Give again, verbatim, the lines between the line that contains "Write the bpy" and the line that contains "scene.render.fps = FPS", counting both ends. Pictures are excluded from the copy.

Source records —
:::::
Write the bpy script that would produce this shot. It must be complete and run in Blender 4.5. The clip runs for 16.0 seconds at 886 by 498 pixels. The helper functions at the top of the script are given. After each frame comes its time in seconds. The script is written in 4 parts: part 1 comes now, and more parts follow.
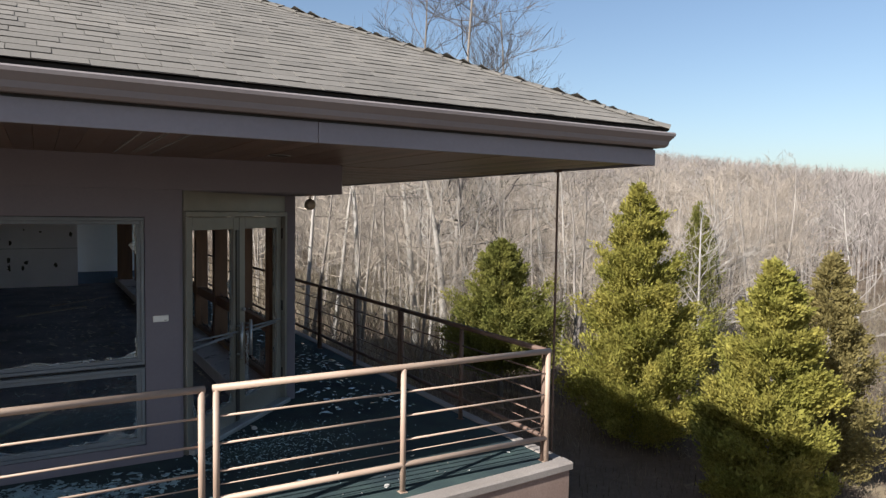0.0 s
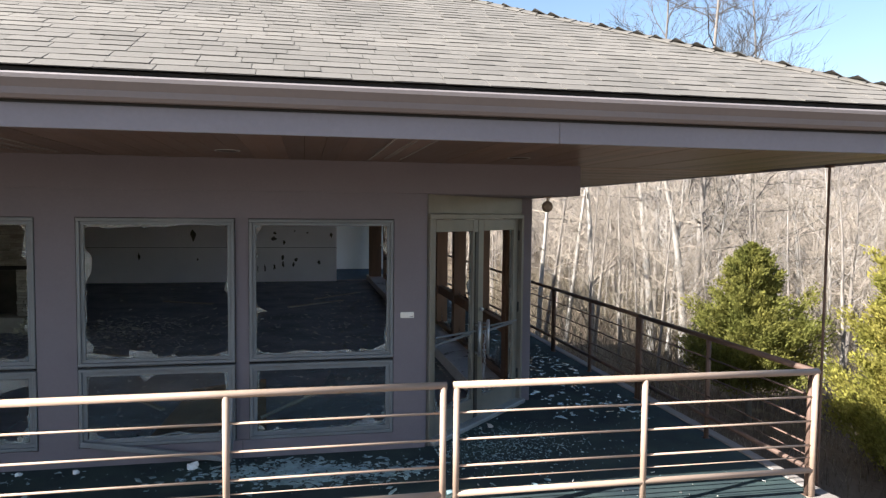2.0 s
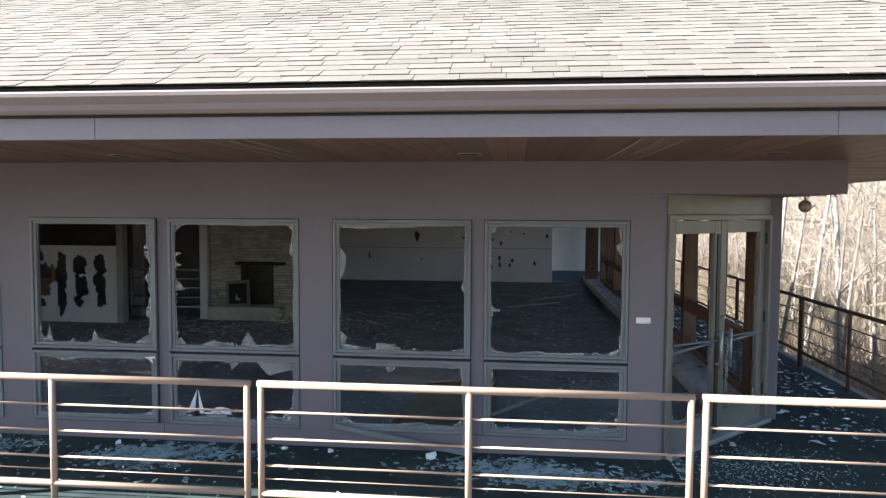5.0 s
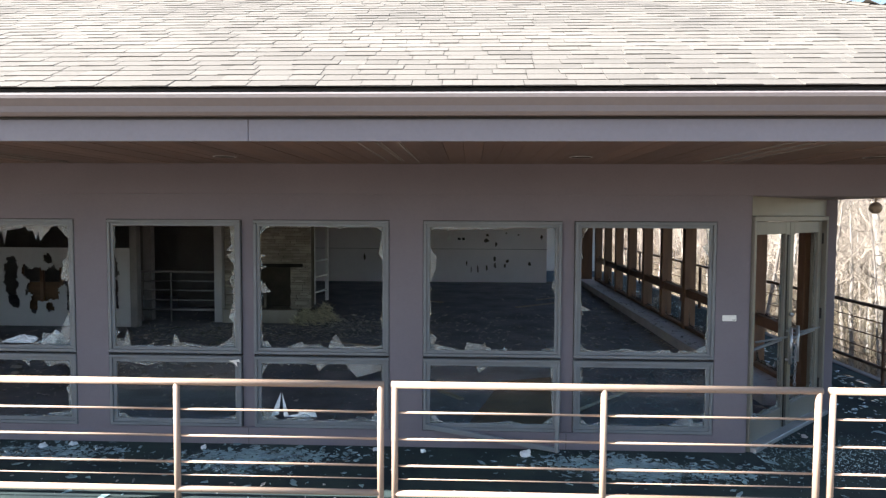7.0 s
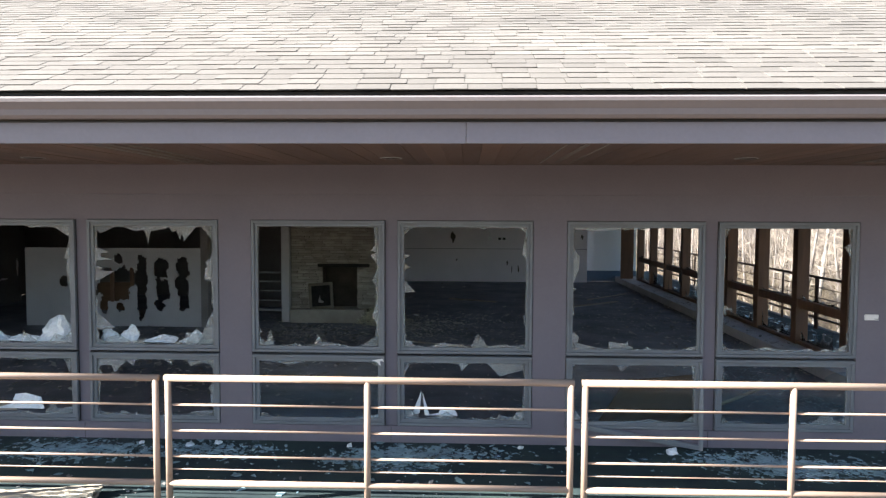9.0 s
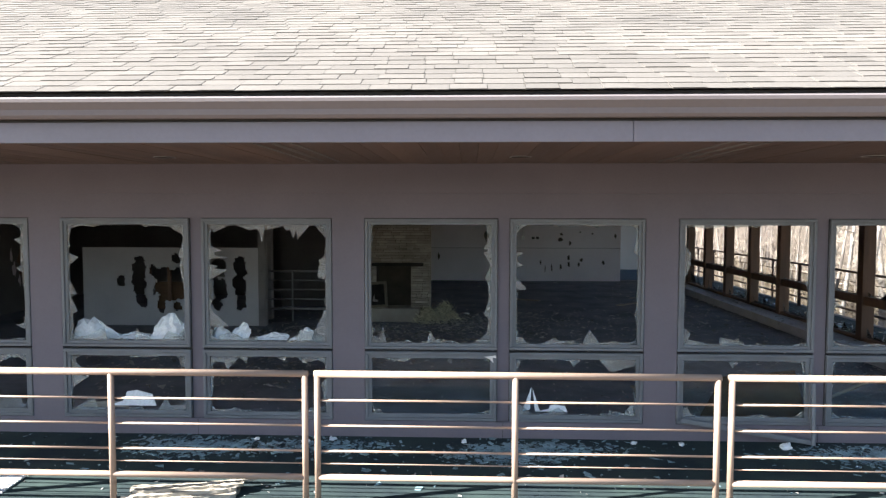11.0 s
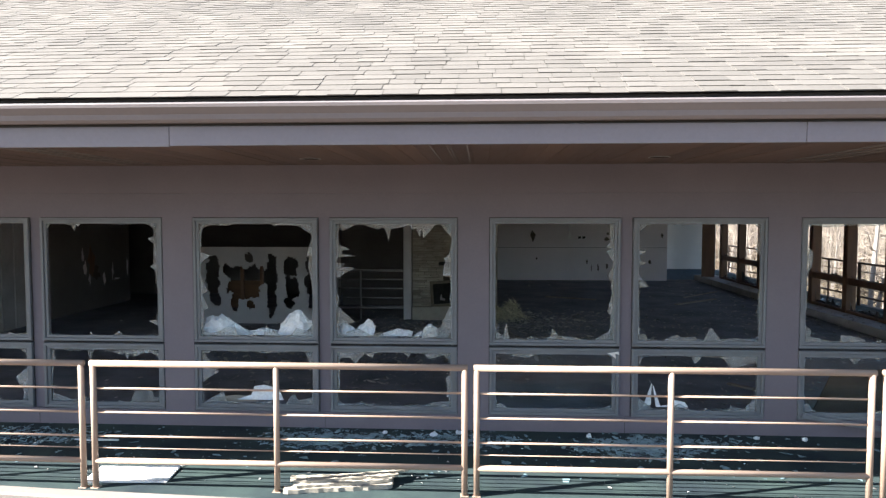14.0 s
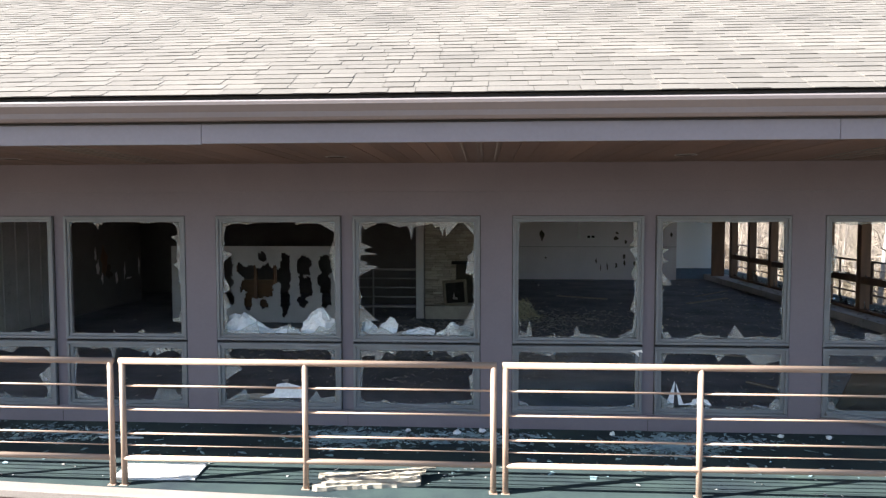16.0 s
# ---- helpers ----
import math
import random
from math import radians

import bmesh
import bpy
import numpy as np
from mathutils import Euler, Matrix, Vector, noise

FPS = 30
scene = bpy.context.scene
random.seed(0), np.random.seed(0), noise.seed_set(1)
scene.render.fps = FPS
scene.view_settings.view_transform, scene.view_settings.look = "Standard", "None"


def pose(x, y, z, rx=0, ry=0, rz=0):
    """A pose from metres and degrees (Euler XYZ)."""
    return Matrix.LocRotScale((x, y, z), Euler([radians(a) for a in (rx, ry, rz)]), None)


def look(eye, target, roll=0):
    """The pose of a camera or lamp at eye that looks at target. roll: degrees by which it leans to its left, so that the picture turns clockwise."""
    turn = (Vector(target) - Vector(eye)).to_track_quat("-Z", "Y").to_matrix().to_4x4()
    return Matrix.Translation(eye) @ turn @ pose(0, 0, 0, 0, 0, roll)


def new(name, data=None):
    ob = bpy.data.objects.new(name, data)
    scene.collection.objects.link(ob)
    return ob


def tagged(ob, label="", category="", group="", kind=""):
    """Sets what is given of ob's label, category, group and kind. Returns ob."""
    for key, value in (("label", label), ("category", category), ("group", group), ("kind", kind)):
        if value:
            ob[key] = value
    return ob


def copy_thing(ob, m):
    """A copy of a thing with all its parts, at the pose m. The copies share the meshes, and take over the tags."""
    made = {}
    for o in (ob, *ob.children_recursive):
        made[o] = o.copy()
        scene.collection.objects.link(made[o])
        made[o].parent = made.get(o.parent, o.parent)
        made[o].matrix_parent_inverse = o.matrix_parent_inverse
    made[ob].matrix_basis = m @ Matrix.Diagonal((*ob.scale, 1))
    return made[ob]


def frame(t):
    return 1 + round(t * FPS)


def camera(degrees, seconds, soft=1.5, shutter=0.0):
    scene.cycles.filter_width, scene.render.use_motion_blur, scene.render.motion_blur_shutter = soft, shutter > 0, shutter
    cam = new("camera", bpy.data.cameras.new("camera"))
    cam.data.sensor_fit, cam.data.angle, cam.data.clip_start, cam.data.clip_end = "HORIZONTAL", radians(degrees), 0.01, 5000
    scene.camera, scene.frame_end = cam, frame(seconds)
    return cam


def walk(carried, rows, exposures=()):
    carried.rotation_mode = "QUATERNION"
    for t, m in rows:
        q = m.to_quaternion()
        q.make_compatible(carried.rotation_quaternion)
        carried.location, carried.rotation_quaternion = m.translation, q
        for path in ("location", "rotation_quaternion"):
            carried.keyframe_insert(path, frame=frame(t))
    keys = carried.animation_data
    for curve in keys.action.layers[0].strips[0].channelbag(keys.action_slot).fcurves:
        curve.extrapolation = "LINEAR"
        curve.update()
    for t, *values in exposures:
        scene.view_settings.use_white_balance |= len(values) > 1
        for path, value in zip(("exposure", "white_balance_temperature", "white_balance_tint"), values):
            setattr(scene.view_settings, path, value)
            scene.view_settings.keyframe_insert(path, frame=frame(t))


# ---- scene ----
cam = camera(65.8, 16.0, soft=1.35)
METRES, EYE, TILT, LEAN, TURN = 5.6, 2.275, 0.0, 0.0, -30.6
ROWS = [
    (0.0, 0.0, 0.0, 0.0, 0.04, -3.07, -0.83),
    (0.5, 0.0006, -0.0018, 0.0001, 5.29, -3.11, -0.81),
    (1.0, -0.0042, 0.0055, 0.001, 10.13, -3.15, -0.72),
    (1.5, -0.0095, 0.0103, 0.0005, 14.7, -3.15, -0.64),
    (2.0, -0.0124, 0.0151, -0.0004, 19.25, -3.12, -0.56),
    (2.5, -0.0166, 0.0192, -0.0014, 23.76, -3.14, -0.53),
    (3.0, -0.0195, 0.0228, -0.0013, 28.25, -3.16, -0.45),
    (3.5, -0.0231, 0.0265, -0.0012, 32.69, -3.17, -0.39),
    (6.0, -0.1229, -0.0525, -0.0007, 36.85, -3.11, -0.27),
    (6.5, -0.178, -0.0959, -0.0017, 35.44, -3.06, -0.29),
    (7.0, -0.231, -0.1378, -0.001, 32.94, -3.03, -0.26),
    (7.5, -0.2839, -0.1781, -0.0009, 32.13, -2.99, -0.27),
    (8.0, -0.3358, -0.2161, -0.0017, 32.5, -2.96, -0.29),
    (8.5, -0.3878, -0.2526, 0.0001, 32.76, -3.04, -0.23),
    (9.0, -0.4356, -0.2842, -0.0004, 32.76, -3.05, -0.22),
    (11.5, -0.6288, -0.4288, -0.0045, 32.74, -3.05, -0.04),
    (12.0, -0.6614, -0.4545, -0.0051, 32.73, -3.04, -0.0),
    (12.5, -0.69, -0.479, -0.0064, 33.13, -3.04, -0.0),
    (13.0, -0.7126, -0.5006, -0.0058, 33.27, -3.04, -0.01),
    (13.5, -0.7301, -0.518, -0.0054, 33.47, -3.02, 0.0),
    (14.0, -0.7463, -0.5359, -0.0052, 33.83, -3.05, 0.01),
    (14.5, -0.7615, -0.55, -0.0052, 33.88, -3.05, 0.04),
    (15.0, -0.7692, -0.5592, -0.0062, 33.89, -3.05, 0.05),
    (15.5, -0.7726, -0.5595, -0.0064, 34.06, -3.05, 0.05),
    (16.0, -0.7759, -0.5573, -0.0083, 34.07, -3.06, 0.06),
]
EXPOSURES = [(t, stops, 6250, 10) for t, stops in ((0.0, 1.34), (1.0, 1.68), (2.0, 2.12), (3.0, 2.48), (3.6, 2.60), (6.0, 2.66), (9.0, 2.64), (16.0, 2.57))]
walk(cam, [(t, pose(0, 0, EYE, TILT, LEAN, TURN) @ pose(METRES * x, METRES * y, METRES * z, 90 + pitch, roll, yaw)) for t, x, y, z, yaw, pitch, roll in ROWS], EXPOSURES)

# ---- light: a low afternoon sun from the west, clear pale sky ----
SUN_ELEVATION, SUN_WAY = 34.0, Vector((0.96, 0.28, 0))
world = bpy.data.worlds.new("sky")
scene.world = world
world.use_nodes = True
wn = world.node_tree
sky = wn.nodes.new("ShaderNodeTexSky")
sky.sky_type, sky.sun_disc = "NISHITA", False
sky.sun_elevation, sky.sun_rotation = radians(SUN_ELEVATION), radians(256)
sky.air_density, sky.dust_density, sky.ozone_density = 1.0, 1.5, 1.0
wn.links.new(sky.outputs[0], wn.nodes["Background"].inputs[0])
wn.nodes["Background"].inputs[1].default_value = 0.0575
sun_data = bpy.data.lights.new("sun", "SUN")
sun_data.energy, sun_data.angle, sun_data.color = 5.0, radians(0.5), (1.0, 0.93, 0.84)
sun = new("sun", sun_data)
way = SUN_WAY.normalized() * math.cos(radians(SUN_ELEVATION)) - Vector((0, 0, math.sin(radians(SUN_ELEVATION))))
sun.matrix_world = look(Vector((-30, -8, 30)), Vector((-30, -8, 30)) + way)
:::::
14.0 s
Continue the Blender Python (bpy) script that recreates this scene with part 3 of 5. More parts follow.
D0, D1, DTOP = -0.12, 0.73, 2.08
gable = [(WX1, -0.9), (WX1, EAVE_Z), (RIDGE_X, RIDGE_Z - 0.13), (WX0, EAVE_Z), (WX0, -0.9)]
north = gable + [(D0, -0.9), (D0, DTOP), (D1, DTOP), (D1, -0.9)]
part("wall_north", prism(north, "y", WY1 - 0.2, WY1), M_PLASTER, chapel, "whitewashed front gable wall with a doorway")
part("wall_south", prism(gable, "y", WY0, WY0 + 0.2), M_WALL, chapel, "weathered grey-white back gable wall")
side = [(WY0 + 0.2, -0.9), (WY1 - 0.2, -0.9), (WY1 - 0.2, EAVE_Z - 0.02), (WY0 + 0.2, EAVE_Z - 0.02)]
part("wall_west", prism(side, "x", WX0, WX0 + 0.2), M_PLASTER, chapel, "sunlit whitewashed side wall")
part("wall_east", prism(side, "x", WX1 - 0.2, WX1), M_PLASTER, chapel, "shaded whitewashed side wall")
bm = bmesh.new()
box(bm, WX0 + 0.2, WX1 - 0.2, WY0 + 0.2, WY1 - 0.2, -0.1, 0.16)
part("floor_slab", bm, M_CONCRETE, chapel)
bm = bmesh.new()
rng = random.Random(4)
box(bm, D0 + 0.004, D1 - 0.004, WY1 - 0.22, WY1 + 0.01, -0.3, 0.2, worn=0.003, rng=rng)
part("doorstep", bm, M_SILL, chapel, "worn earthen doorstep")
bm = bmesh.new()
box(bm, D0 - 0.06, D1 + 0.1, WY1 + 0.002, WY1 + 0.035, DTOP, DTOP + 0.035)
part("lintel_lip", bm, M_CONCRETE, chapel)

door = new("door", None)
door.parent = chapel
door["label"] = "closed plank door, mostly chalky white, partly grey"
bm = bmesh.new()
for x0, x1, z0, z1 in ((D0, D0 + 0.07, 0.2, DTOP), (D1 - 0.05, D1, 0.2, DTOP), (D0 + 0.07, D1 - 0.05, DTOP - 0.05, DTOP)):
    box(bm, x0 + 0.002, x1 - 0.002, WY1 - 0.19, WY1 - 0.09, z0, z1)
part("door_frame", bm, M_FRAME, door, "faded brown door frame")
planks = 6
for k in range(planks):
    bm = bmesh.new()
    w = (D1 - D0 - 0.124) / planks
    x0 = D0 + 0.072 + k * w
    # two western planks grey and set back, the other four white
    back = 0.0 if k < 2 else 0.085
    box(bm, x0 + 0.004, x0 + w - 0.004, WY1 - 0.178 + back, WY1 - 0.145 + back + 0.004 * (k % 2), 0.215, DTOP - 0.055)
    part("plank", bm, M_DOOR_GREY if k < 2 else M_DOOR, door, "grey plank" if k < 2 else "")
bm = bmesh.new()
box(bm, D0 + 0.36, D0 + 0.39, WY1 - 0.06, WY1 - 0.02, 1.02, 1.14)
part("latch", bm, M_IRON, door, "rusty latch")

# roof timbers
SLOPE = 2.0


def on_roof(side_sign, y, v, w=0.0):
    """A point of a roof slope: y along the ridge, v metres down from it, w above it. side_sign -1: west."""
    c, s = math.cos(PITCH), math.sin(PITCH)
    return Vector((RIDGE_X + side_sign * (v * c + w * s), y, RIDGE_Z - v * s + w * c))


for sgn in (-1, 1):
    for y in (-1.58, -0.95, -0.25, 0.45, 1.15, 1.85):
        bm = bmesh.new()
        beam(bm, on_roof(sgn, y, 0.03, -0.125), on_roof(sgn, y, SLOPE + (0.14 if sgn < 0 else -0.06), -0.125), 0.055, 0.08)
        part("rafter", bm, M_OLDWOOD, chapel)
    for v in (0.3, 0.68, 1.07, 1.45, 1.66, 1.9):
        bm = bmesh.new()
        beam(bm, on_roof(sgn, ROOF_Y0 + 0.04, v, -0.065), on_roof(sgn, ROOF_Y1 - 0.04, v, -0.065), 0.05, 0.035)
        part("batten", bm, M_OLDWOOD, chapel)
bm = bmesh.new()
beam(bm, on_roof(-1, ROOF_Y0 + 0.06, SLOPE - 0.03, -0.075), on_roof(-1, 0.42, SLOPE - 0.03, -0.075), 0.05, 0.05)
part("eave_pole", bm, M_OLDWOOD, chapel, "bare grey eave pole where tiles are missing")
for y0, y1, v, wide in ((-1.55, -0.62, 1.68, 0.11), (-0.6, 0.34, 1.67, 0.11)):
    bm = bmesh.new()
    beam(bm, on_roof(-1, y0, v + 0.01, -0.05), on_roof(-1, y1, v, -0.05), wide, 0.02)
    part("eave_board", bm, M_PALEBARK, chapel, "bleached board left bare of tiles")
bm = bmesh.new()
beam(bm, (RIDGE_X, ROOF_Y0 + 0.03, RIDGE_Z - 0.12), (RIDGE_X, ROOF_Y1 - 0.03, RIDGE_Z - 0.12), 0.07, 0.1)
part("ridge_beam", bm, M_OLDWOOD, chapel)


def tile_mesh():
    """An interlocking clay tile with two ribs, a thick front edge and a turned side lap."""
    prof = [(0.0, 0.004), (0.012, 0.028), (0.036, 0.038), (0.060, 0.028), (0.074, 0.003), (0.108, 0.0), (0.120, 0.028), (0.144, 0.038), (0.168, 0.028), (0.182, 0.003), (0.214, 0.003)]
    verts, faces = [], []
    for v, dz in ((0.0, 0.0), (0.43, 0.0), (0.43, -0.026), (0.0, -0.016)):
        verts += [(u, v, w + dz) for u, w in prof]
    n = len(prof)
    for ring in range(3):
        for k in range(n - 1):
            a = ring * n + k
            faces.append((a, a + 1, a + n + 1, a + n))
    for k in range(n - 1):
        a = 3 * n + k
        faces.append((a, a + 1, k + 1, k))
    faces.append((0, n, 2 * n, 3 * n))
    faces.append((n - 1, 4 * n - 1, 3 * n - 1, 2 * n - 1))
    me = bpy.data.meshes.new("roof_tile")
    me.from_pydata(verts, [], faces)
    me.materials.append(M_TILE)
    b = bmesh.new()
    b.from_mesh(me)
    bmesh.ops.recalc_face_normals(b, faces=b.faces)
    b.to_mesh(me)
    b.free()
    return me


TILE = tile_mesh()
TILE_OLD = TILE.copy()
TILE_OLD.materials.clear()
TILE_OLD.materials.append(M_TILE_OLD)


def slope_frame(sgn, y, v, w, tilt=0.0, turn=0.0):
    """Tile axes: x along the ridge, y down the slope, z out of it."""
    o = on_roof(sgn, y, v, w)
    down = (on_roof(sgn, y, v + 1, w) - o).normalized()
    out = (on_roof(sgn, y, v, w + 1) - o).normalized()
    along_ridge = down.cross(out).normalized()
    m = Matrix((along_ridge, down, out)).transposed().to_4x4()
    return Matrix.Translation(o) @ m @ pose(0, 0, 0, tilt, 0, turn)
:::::
Reply —
Write the bpy script that would produce this shot. It must be complete and run in Blender 4.5. The clip runs for 16.0 seconds at 886 by 498 pixels. The helper functions at the top of the script are given. After each frame comes its time in seconds. The script is written in 4 parts: part 1 comes now, and more parts follow.
0.0 s
2.0 s
5.0 s
7.0 s
9.0 s
11.0 s
14.0 s
16.0 s
# ---- helpers ----
import math
import random
from math import radians

import bmesh
import bpy
import numpy as np
from mathutils import Euler, Matrix, Vector, noise

FPS = 30
scene = bpy.context.scene
random.seed(0), np.random.seed(0), noise.seed_set(1)
scene.render.fps = FPS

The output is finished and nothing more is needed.